Ford’s Rouge Plant Film Noir from the 1960s.

Unbelievable on several levels. A worker’s paradise. From ore to cars in one facility. The line never stops.

Robots everywhere, but these robots drive to work.

Worth watching. 30 minutes.

A few stills from the video.

2 Comments
  1. Spirit

    Unlike most folks here I actually worked in a plant; GM Assembly Division Tarrytown NY. People thought we were working in white coats in some kind of NASA lab setting. We actually worked in a plant built at the turn of the 20th century with metal roofing (brutal in the summer standing air temps of 90+ degrees pushed around by fans) and wood block floors (they sponged up the petroleum products better than other substances). It was so hot in summer the water fountains had salt tablet dispensers next to them. When we had parts deliveries, the freight trains were brought right into the plant work area with the loco spewing smoke everywhere. It was bottom-level unskilled labor at $3.75 an hour until we went on strike and got $4.25 an hour, wow. We worked 9 1/2 month “years” since during model change-over you didn’t get paid. Most of us went on unemployment, which had added to it our “Supplementary Unemployment Benefit”, usually about $25-30 a month. Finally, our UAW contract stated that we built 59 cars an hour. In my 2 1/2 seasons there, and I counted, we NEVER built less than 61 an hour and sometimes as many as 65.
    The good part was that it drove me to go back to college.

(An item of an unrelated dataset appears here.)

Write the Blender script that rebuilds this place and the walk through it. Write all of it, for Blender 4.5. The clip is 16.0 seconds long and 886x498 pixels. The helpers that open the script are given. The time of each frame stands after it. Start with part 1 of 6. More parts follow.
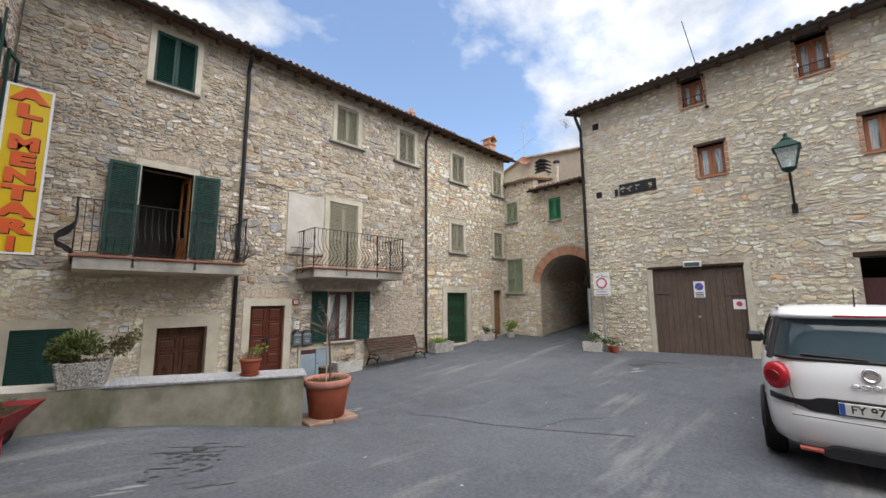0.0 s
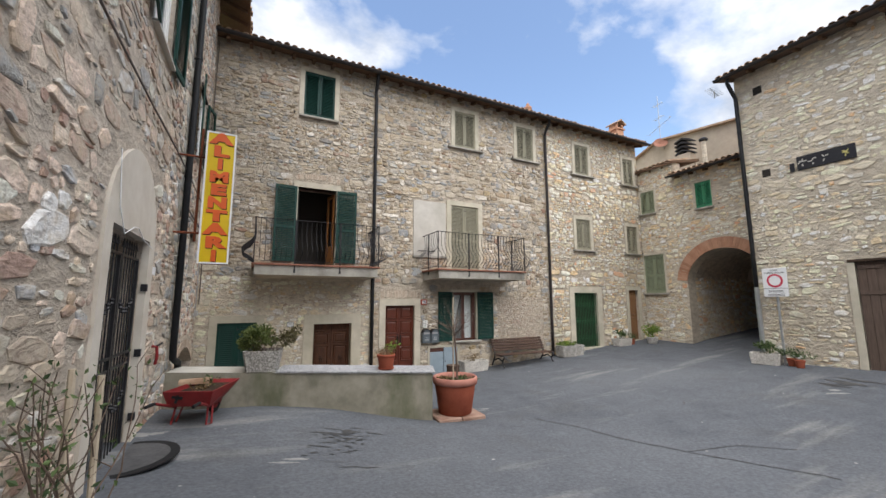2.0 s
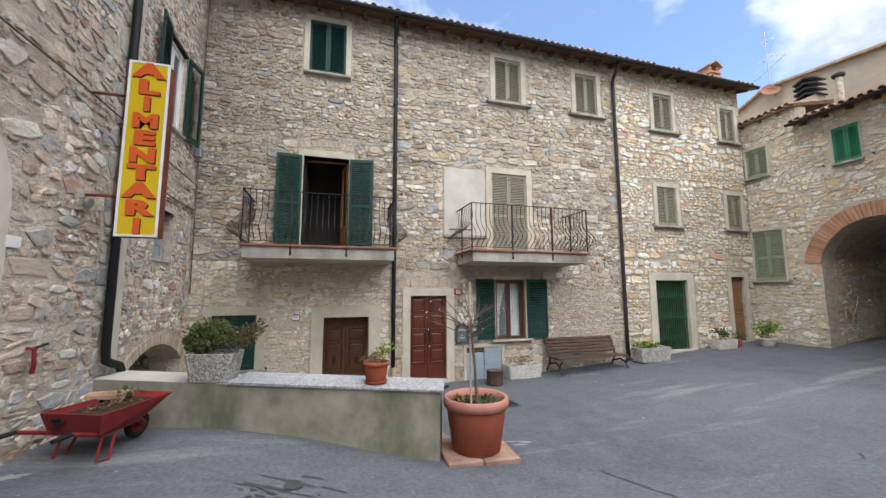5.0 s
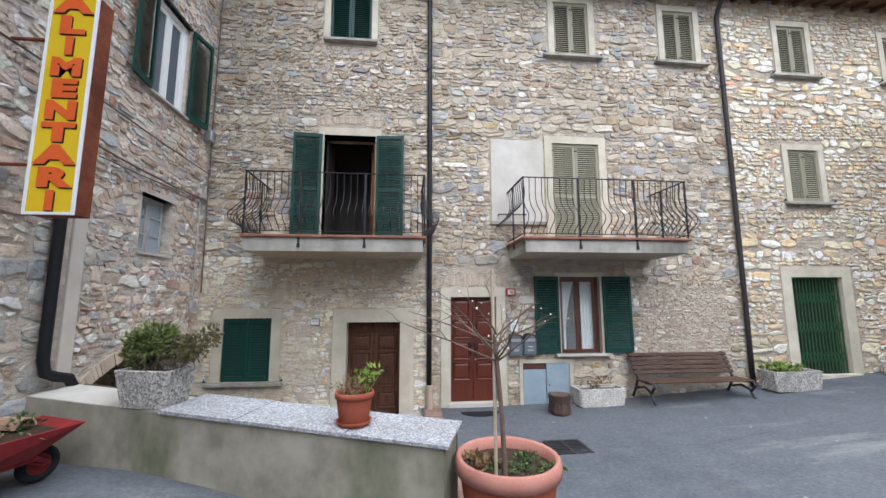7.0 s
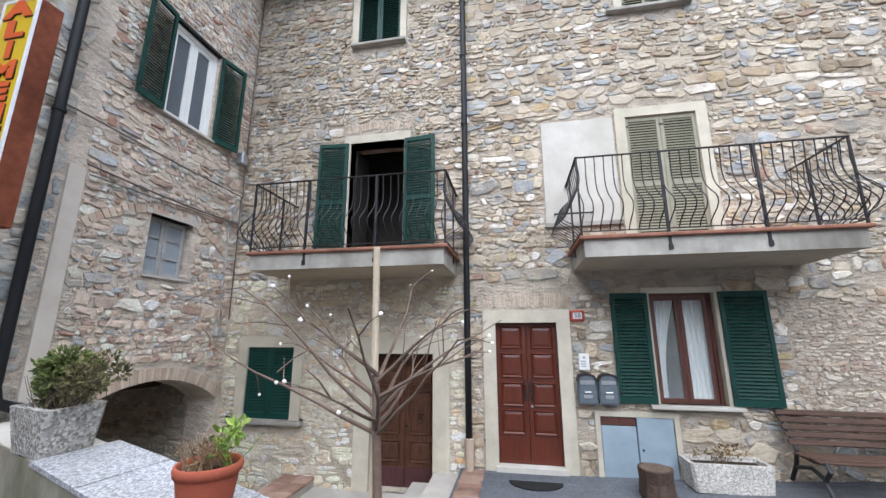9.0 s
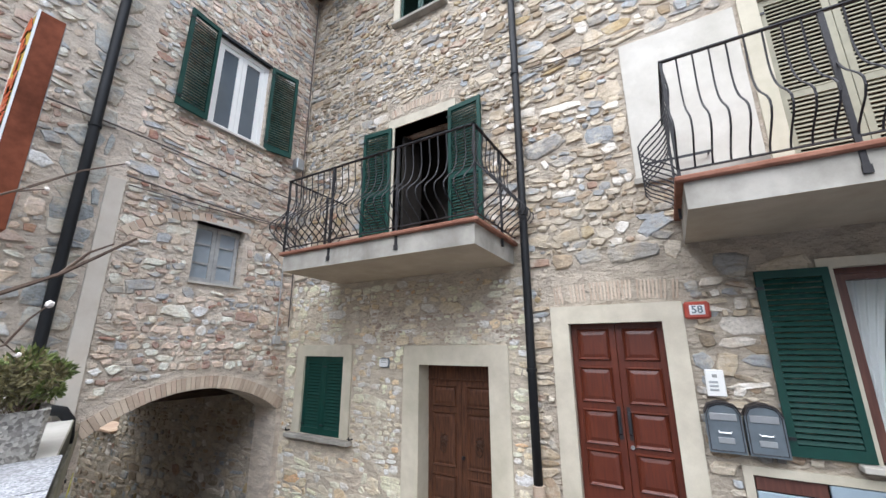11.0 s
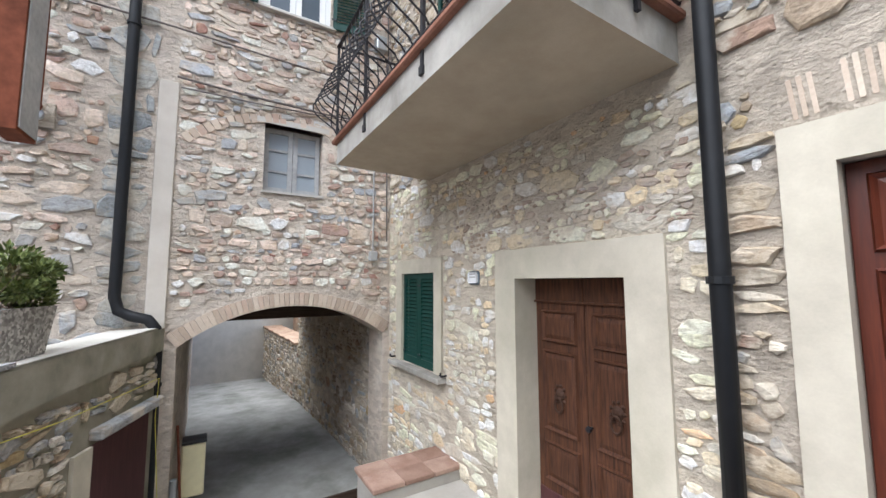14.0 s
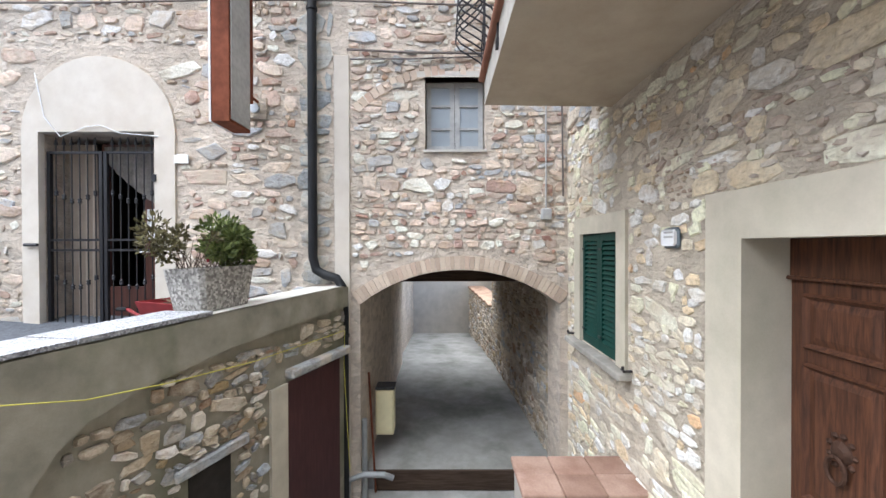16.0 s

  2. I’m interested to know what year(s) that was, as I had an uncle that worked for “The General” back in the early ’80s, and at that time, even janitors were UAW members, making $20.00+ an hour at a time when minimum wage was $3.35/hr.

    I am just fascinated at the concept of “raw materials in one end, cars out the other”. Only Henry Ford would have the audacity to attempt such a feat. Amazing!

    Didn’t they build B25 Bombers there during WW2?